Instructions to follow –
Restate the listing that follows word for word, without its pictures.

Data segment –
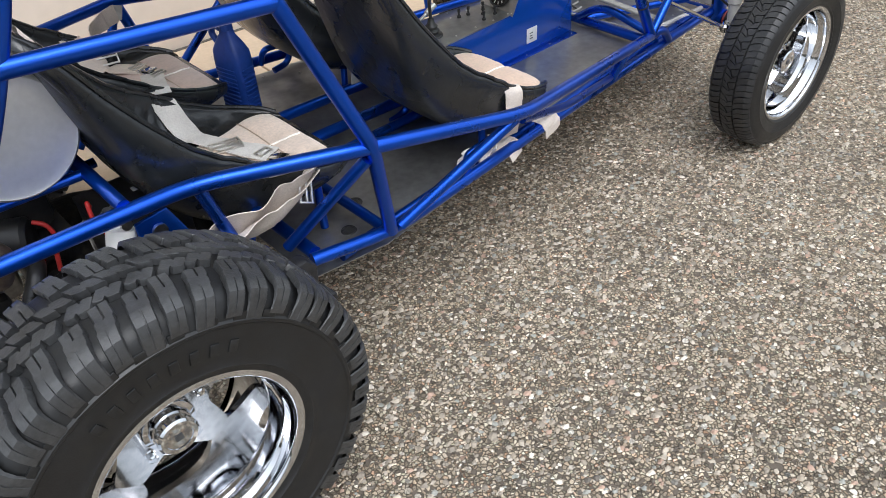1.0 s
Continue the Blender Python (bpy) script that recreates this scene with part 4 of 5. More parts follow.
ribbon("strap_tail", [on_seat(1.36, 0.20, 0.036), on_seat(1.35, 0.13, 0.030), on_seat(1.32, 0.08, 0.026), on_seat(1.28, 0.055, 0.020), on_seat(1.262, 0.035, 0.016)], ((0.7, 0.6, -0.2), (0.5, 0.8, 0)), 0.050, WEB_PALE, fl_seat, 0.0026, 33)
ribbon("strap_tail", [on_seat(1.415, 0.185, 0.024), on_seat(1.37, 0.23, 0.022), (1.36, 0.262, 0.585), (1.39, 0.275, 0.56)], ((0.7, 0.3, -0.6), (0.8, 0.3, -0.4)), 0.052, WEB_PALE, fl_seat, 0.003, 35)
bars("adjuster", pose(1.435, 0.145, 0.587, 0, 36, -8), 0.080, STEEL, fl_seat, 3, 0.020)
draw_cord(fl_seat, 0.075)
fl_seat.matrix_basis = pose(-0.055, 0.345, 0)
rr = make_seat("bucket_seat", SUEDE_GREY, "brown worn velour panel")
harness(rr, 1, 1.430, -0.09, WEB, WEB_PALE, 11, tail=False, hang=False)
rr.matrix_basis = pose(-0.842, -0.288, 0.074)
draw_cord(rr)
rl_seat = make_seat("bucket_seat", SUEDE_BROWN, "brown velour panel")
harness(rl_seat, 1, 1.44, 0.06, WEB_PALE, WEB, 15, tail=False, hang=False)
rl_seat.matrix_basis = pose(-0.852, 0.345, 0.080)
# seat legs
for x0, y0, z0 in ((0, -0.315, 0), (-0.055, 0.345, 0), (-0.842, -0.288, 0.075), (-0.852, 0.345, 0.08)):
    for s in (-1, 1):
        one("seat_mount", [(x0 + 1.27, y0 + s * 0.17, z0 + 0.50), (x0 + 1.25, y0 + s * 0.19, z0 + 0.40), (x0 + 1.18, y0 + s * 0.19, 0.39)], R3, 0.04)
        one("seat_mount", [(x0 + (1.50 if y0 < 0 or x0 < -0.1 else 1.44), y0 + s * 0.15, z0 + 0.475), (x0 + 1.495, y0 + s * 0.16, 0.385)], R3, 0)
for y in (0.19, 0.465):
    box("seat_bracket", (0.125, 0.036, 0.005), pose(1.495, y, 0.462, 0, 5, 0), BROWNT, buggy, 0.0015, "rusty brown seat bracket")
    turned("bracket_bolt", [(0.008, 0), (0.008, 0.008), (0, 0.009)], pose(1.520, y, 0.462, 90), STEEL, buggy, 6)
# loose lap straps over the side rails behind the door opening
ribbon("hanging_strap", [(0.60, -0.545, 0.685), (0.555, -0.572, 0.668), (0.50, -0.575, 0.636), (0.45, -0.572, 0.622), (0.40, -0.565, 0.612), (0.35, -0.555, 0.612), (0.31, -0.535, 0.600), (0.295, -0.52, 0.575)], ((0.4, -0.3, 0.9), (0.1, -0.6, 0.8)), 0.115, WEB_PALE, buggy, 0.010, 41, "crumpled pale strap hanging by the side rail")
ribbon("hanging_strap", [(0.575, -0.575, 0.668), (0.50, -0.592, 0.640), (0.43, -0.590, 0.606), (0.37, -0.575, 0.588), (0.32, -0.555, 0.580), (0.30, -0.535, 0.585)], ((0.3, -0.5, 0.8), (0.2, -0.7, 0.5)), 0.085, WEB_PALE, buggy, 0.009, 47)
bars("strap_adjuster", pose(0.525, -0.605, 0.650, 60, 0, 12) @ pose(0, 0, 0, 0, 0, 60), 0.058, STEEL, buggy)
ribbon("anchor_strap", [(0.50, 0.575, 0.722), (0.52, 0.610, 0.728), (0.56, 0.640, 0.735), (0.60, 0.652, 0.742), (0.634, 0.660, 0.745)], ((0.2, -0.1, 1), (0.1, 0.1, 1)), 0.064, WEB_PALE, buggy, 0.004, 43, "crumpled pale strap behind the side rail")
ribbon("hanging_strap", [(0.525, 0.590, 0.690), (0.545, 0.612, 0.665), (0.548, 0.620, 0.61), (0.542, 0.615, 0.55), (0.536, 0.608, 0.495)], ((-0.2, 1, 0.2), (-0.3, 1, 0)), 0.060, WEB_PALE, buggy, 0.002, 44, "pale strap tail hanging outside the seat")
box("belt_anchor", (0.035, 0.004, 0.05), pose(0.640, 0.664, 0.745, 0, 20, 0), GALV, buggy, 0.0015, "steel belt anchor tab")
box("strap_hook", (0.05, 0.006, 0.035), pose(0.288, -0.522, 0.590, 0, -15, 0), STEEL, buggy, 0.002)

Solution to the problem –
1.0 s
Continue the Blender Python (bpy) script that recreates this scene with part 4 of 5. More parts follow.
ribbon("strap_tail", [on_seat(1.36, 0.20, 0.036), on_seat(1.35, 0.13, 0.030), on_seat(1.32, 0.08, 0.026), on_seat(1.28, 0.055, 0.020), on_seat(1.262, 0.035, 0.016)], ((0.7, 0.6, -0.2), (0.5, 0.8, 0)), 0.050, WEB_PALE, fl_seat, 0.0026, 33)
ribbon("strap_tail", [on_seat(1.415, 0.185, 0.024), on_seat(1.37, 0.23, 0.022), (1.36, 0.262, 0.585), (1.39, 0.275, 0.56)], ((0.7, 0.3, -0.6), (0.8, 0.3, -0.4)), 0.052, WEB_PALE, fl_seat, 0.003, 35)
bars("adjuster", pose(1.435, 0.145, 0.587, 0, 36, -8), 0.080, STEEL, fl_seat, 3, 0.020)
draw_cord(fl_seat, 0.075)
fl_seat.matrix_basis = pose(-0.055, 0.345, 0)
rr = make_seat("bucket_seat", SUEDE_GREY, "brown worn velour panel")
harness(rr, 1, 1.430, -0.09, WEB, WEB_PALE, 11, tail=False, hang=False)
rr.matrix_basis = pose(-0.842, -0.288, 0.074)
draw_cord(rr)
rl_seat = make_seat("bucket_seat", SUEDE_BROWN, "brown velour panel")
harness(rl_seat, 1, 1.44, 0.06, WEB_PALE, WEB, 15, tail=False, hang=False)
rl_seat.matrix_basis = pose(-0.852, 0.345, 0.080)
# seat legs
for x0, y0, z0 in ((0, -0.315, 0), (-0.055, 0.345, 0), (-0.842, -0.288, 0.075), (-0.852, 0.345, 0.08)):
    for s in (-1, 1):
        one("seat_mount", [(x0 + 1.27, y0 + s * 0.17, z0 + 0.50), (x0 + 1.25, y0 + s * 0.19, z0 + 0.40), (x0 + 1.18, y0 + s * 0.19, 0.39)], R3, 0.04)
        one("seat_mount", [(x0 + (1.50 if y0 < 0 or x0 < -0.1 else 1.44), y0 + s * 0.15, z0 + 0.475), (x0 + 1.495, y0 + s * 0.16, 0.385)], R3, 0)
for y in (0.19, 0.465):
    box("seat_bracket", (0.125, 0.036, 0.005), pose(1.495, y, 0.462, 0, 5, 0), BROWNT, buggy, 0.0015, "rusty brown seat bracket")
    turned("bracket_bolt", [(0.008, 0), (0.008, 0.008), (0, 0.009)], pose(1.520, y, 0.462, 90), STEEL, buggy, 6)
# loose lap straps over the side rails behind the door opening
ribbon("hanging_strap", [(0.60, -0.545, 0.685), (0.555, -0.572, 0.668), (0.50, -0.575, 0.636), (0.45, -0.572, 0.622), (0.40, -0.565, 0.612), (0.35, -0.555, 0.612), (0.31, -0.535, 0.600), (0.295, -0.52, 0.575)], ((0.4, -0.3, 0.9), (0.1, -0.6, 0.8)), 0.115, WEB_PALE, buggy, 0.010, 41, "crumpled pale strap hanging by the side rail")
ribbon("hanging_strap", [(0.575, -0.575, 0.668), (0.50, -0.592, 0.640), (0.43, -0.590, 0.606), (0.37, -0.575, 0.588), (0.32, -0.555, 0.580), (0.30, -0.535, 0.585)], ((0.3, -0.5, 0.8), (0.2, -0.7, 0.5)), 0.085, WEB_PALE, buggy, 0.009, 47)
bars("strap_adjuster", pose(0.525, -0.605, 0.650, 60, 0, 12) @ pose(0, 0, 0, 0, 0, 60), 0.058, STEEL, buggy)
ribbon("anchor_strap", [(0.50, 0.575, 0.722), (0.52, 0.610, 0.728), (0.56, 0.640, 0.735), (0.60, 0.652, 0.742), (0.634, 0.660, 0.745)], ((0.2, -0.1, 1), (0.1, 0.1, 1)), 0.064, WEB_PALE, buggy, 0.004, 43, "crumpled pale strap behind the side rail")
ribbon("hanging_strap", [(0.525, 0.590, 0.690), (0.545, 0.612, 0.665), (0.548, 0.620, 0.61), (0.542, 0.615, 0.55), (0.536, 0.608, 0.495)], ((-0.2, 1, 0.2), (-0.3, 1, 0)), 0.060, WEB_PALE, buggy, 0.002, 44, "pale strap tail hanging outside the seat")
box("belt_anchor", (0.035, 0.004, 0.05), pose(0.640, 0.664, 0.745, 0, 20, 0), GALV, buggy, 0.0015, "steel belt anchor tab")
box("strap_hook", (0.05, 0.006, 0.035), pose(0.288, -0.522, 0.590, 0, -15, 0), STEEL, buggy, 0.002)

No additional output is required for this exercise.